▸ GOAL
Can you transcribe every line exactly and leave the pictures behind?

** START OF GIVEN RECORDS **

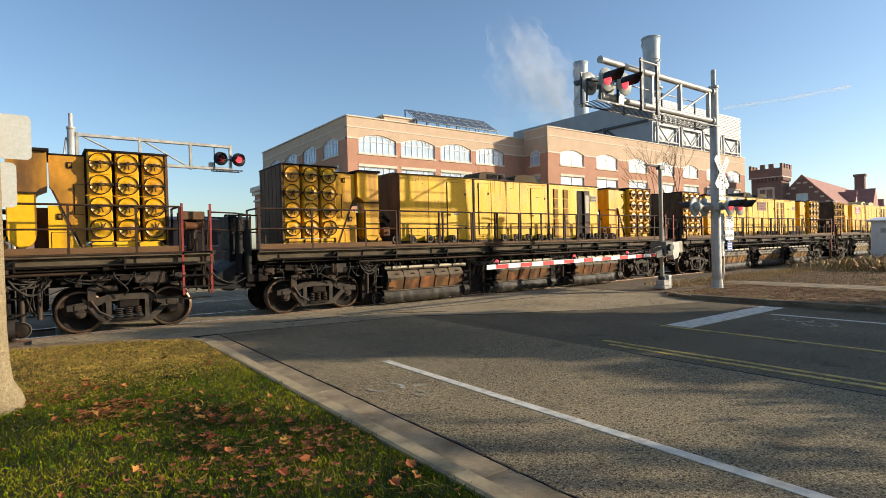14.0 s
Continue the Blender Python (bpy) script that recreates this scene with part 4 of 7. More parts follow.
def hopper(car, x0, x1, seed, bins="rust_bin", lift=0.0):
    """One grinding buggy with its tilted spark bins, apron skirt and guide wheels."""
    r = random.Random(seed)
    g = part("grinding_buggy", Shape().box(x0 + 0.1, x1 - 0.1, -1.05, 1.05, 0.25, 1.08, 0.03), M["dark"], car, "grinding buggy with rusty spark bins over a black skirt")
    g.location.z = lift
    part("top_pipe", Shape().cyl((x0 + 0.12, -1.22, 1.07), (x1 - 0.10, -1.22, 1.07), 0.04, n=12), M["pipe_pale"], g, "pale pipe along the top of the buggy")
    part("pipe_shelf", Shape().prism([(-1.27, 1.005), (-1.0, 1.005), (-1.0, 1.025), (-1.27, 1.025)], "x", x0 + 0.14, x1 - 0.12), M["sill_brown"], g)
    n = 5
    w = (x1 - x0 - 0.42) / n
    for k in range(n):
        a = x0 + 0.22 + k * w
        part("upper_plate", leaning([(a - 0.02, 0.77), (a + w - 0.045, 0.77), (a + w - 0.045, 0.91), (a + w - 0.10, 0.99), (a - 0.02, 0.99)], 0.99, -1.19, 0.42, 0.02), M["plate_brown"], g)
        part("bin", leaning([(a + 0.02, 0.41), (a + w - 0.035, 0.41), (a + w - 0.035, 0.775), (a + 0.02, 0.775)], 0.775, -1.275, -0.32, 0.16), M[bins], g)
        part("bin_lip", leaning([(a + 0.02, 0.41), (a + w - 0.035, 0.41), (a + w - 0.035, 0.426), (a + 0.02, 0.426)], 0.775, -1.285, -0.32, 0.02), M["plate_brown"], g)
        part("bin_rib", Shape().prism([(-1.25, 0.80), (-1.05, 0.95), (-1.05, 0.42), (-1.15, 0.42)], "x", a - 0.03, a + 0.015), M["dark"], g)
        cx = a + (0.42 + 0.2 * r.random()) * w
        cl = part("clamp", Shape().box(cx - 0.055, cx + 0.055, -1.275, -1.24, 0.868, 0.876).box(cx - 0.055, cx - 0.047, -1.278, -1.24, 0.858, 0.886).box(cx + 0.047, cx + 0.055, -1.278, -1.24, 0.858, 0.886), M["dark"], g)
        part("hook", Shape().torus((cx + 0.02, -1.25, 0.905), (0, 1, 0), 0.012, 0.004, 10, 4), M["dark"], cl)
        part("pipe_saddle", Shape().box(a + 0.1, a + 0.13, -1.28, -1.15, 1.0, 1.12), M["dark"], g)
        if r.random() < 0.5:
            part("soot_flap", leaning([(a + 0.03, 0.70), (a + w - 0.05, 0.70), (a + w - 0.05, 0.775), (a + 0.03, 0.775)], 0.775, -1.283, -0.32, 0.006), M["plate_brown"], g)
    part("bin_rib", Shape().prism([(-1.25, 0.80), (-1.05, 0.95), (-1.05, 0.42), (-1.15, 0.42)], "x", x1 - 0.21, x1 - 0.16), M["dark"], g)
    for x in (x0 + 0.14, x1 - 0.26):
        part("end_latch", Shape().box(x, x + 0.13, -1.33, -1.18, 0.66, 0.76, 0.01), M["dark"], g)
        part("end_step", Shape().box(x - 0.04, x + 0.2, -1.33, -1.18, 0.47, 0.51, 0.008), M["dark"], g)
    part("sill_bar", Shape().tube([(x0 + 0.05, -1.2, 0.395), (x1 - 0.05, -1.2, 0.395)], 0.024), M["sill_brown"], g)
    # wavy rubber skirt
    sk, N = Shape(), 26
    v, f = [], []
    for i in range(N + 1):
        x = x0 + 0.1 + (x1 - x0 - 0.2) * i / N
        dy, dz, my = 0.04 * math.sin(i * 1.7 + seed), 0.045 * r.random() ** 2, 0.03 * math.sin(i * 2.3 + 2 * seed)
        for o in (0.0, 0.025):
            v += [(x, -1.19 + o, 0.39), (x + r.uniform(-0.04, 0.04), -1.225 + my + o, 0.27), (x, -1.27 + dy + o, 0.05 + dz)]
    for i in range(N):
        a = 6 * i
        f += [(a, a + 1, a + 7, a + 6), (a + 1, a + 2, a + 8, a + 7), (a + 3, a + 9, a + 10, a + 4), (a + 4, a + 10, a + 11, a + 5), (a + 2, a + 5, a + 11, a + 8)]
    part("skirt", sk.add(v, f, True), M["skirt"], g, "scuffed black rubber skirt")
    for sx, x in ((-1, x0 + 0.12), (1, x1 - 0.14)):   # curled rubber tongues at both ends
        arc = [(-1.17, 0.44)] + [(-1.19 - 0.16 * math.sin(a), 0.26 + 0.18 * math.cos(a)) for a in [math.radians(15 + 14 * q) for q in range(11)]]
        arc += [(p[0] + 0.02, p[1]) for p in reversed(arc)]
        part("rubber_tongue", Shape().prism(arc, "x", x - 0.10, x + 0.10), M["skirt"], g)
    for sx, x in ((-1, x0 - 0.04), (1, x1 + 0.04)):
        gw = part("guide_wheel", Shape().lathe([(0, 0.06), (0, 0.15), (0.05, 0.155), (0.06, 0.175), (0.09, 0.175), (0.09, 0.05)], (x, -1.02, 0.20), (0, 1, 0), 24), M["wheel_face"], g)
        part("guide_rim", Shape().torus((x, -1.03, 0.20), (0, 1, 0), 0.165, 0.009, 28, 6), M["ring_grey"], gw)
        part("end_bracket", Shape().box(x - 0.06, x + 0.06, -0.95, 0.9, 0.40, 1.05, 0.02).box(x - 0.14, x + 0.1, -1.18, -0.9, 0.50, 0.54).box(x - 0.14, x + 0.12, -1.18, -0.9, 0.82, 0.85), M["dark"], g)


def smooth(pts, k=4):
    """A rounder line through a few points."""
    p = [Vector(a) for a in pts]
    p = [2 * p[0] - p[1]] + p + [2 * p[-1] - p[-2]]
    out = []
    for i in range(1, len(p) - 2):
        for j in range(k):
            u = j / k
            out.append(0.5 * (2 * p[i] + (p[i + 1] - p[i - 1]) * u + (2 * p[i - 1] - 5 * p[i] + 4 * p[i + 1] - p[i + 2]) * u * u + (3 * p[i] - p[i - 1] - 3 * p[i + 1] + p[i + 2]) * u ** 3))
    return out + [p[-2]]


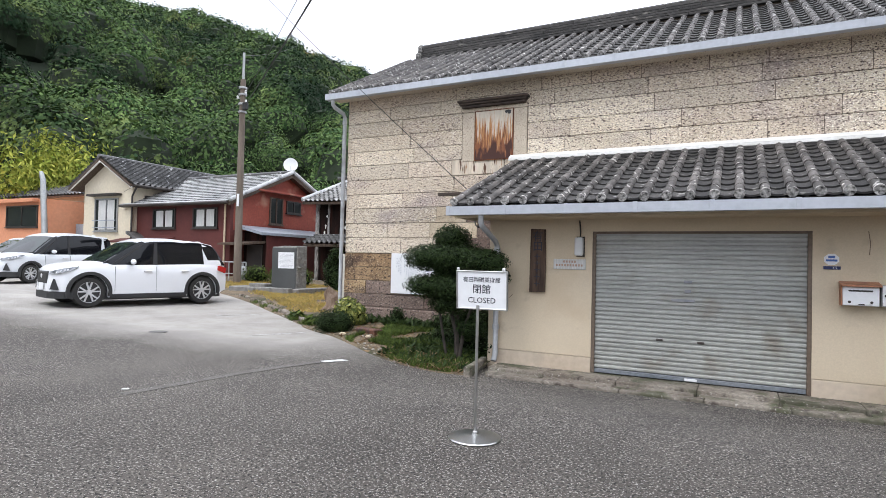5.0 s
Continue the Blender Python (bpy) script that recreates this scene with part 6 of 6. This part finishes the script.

** END OF GIVEN RECORDS **

▸ SOLVED EXERCISE
14.0 s
Continue the Blender Python (bpy) script that recreates this scene with part 4 of 7. More parts follow.
def hopper(car, x0, x1, seed, bins="rust_bin", lift=0.0):
    """One grinding buggy with its tilted spark bins, apron skirt and guide wheels."""
    r = random.Random(seed)
    g = part("grinding_buggy", Shape().box(x0 + 0.1, x1 - 0.1, -1.05, 1.05, 0.25, 1.08, 0.03), M["dark"], car, "grinding buggy with rusty spark bins over a black skirt")
    g.location.z = lift
    part("top_pipe", Shape().cyl((x0 + 0.12, -1.22, 1.07), (x1 - 0.10, -1.22, 1.07), 0.04, n=12), M["pipe_pale"], g, "pale pipe along the top of the buggy")
    part("pipe_shelf", Shape().prism([(-1.27, 1.005), (-1.0, 1.005), (-1.0, 1.025), (-1.27, 1.025)], "x", x0 + 0.14, x1 - 0.12), M["sill_brown"], g)
    n = 5
    w = (x1 - x0 - 0.42) / n
    for k in range(n):
        a = x0 + 0.22 + k * w
        part("upper_plate", leaning([(a - 0.02, 0.77), (a + w - 0.045, 0.77), (a + w - 0.045, 0.91), (a + w - 0.10, 0.99), (a - 0.02, 0.99)], 0.99, -1.19, 0.42, 0.02), M["plate_brown"], g)
        part("bin", leaning([(a + 0.02, 0.41), (a + w - 0.035, 0.41), (a + w - 0.035, 0.775), (a + 0.02, 0.775)], 0.775, -1.275, -0.32, 0.16), M[bins], g)
        part("bin_lip", leaning([(a + 0.02, 0.41), (a + w - 0.035, 0.41), (a + w - 0.035, 0.426), (a + 0.02, 0.426)], 0.775, -1.285, -0.32, 0.02), M["plate_brown"], g)
        part("bin_rib", Shape().prism([(-1.25, 0.80), (-1.05, 0.95), (-1.05, 0.42), (-1.15, 0.42)], "x", a - 0.03, a + 0.015), M["dark"], g)
        cx = a + (0.42 + 0.2 * r.random()) * w
        cl = part("clamp", Shape().box(cx - 0.055, cx + 0.055, -1.275, -1.24, 0.868, 0.876).box(cx - 0.055, cx - 0.047, -1.278, -1.24, 0.858, 0.886).box(cx + 0.047, cx + 0.055, -1.278, -1.24, 0.858, 0.886), M["dark"], g)
        part("hook", Shape().torus((cx + 0.02, -1.25, 0.905), (0, 1, 0), 0.012, 0.004, 10, 4), M["dark"], cl)
        part("pipe_saddle", Shape().box(a + 0.1, a + 0.13, -1.28, -1.15, 1.0, 1.12), M["dark"], g)
        if r.random() < 0.5:
            part("soot_flap", leaning([(a + 0.03, 0.70), (a + w - 0.05, 0.70), (a + w - 0.05, 0.775), (a + 0.03, 0.775)], 0.775, -1.283, -0.32, 0.006), M["plate_brown"], g)
    part("bin_rib", Shape().prism([(-1.25, 0.80), (-1.05, 0.95), (-1.05, 0.42), (-1.15, 0.42)], "x", x1 - 0.21, x1 - 0.16), M["dark"], g)
    for x in (x0 + 0.14, x1 - 0.26):
        part("end_latch", Shape().box(x, x + 0.13, -1.33, -1.18, 0.66, 0.76, 0.01), M["dark"], g)
        part("end_step", Shape().box(x - 0.04, x + 0.2, -1.33, -1.18, 0.47, 0.51, 0.008), M["dark"], g)
    part("sill_bar", Shape().tube([(x0 + 0.05, -1.2, 0.395), (x1 - 0.05, -1.2, 0.395)], 0.024), M["sill_brown"], g)
    # wavy rubber skirt
    sk, N = Shape(), 26
    v, f = [], []
    for i in range(N + 1):
        x = x0 + 0.1 + (x1 - x0 - 0.2) * i / N
        dy, dz, my = 0.04 * math.sin(i * 1.7 + seed), 0.045 * r.random() ** 2, 0.03 * math.sin(i * 2.3 + 2 * seed)
        for o in (0.0, 0.025):
            v += [(x, -1.19 + o, 0.39), (x + r.uniform(-0.04, 0.04), -1.225 + my + o, 0.27), (x, -1.27 + dy + o, 0.05 + dz)]
    for i in range(N):
        a = 6 * i
        f += [(a, a + 1, a + 7, a + 6), (a + 1, a + 2, a + 8, a + 7), (a + 3, a + 9, a + 10, a + 4), (a + 4, a + 10, a + 11, a + 5), (a + 2, a + 5, a + 11, a + 8)]
    part("skirt", sk.add(v, f, True), M["skirt"], g, "scuffed black rubber skirt")
    for sx, x in ((-1, x0 + 0.12), (1, x1 - 0.14)):   # curled rubber tongues at both ends
        arc = [(-1.17, 0.44)] + [(-1.19 - 0.16 * math.sin(a), 0.26 + 0.18 * math.cos(a)) for a in [math.radians(15 + 14 * q) for q in range(11)]]
        arc += [(p[0] + 0.02, p[1]) for p in reversed(arc)]
        part("rubber_tongue", Shape().prism(arc, "x", x - 0.10, x + 0.10), M["skirt"], g)
    for sx, x in ((-1, x0 - 0.04), (1, x1 + 0.04)):
        gw = part("guide_wheel", Shape().lathe([(0, 0.06), (0, 0.15), (0.05, 0.155), (0.06, 0.175), (0.09, 0.175), (0.09, 0.05)], (x, -1.02, 0.20), (0, 1, 0), 24), M["wheel_face"], g)
        part("guide_rim", Shape().torus((x, -1.03, 0.20), (0, 1, 0), 0.165, 0.009, 28, 6), M["ring_grey"], gw)
        part("end_bracket", Shape().box(x - 0.06, x + 0.06, -0.95, 0.9, 0.40, 1.05, 0.02).box(x - 0.14, x + 0.1, -1.18, -0.9, 0.50, 0.54).box(x - 0.14, x + 0.12, -1.18, -0.9, 0.82, 0.85), M["dark"], g)


def smooth(pts, k=4):
    """A rounder line through a few points."""
    p = [Vector(a) for a in pts]
    p = [2 * p[0] - p[1]] + p + [2 * p[-1] - p[-2]]
    out = []
    for i in range(1, len(p) - 2):
        for j in range(k):
            u = j / k
            out.append(0.5 * (2 * p[i] + (p[i + 1] - p[i - 1]) * u + (2 * p[i - 1] - 5 * p[i] + 4 * p[i + 1] - p[i + 2]) * u * u + (3 * p[i] - p[i - 1] - 3 * p[i + 1] + p[i + 2]) * u ** 3))
    return out + [p[-2]]


5.0 s
Continue the Blender Python (bpy) script that recreates this scene with part 6 of 6. This part finishes the script.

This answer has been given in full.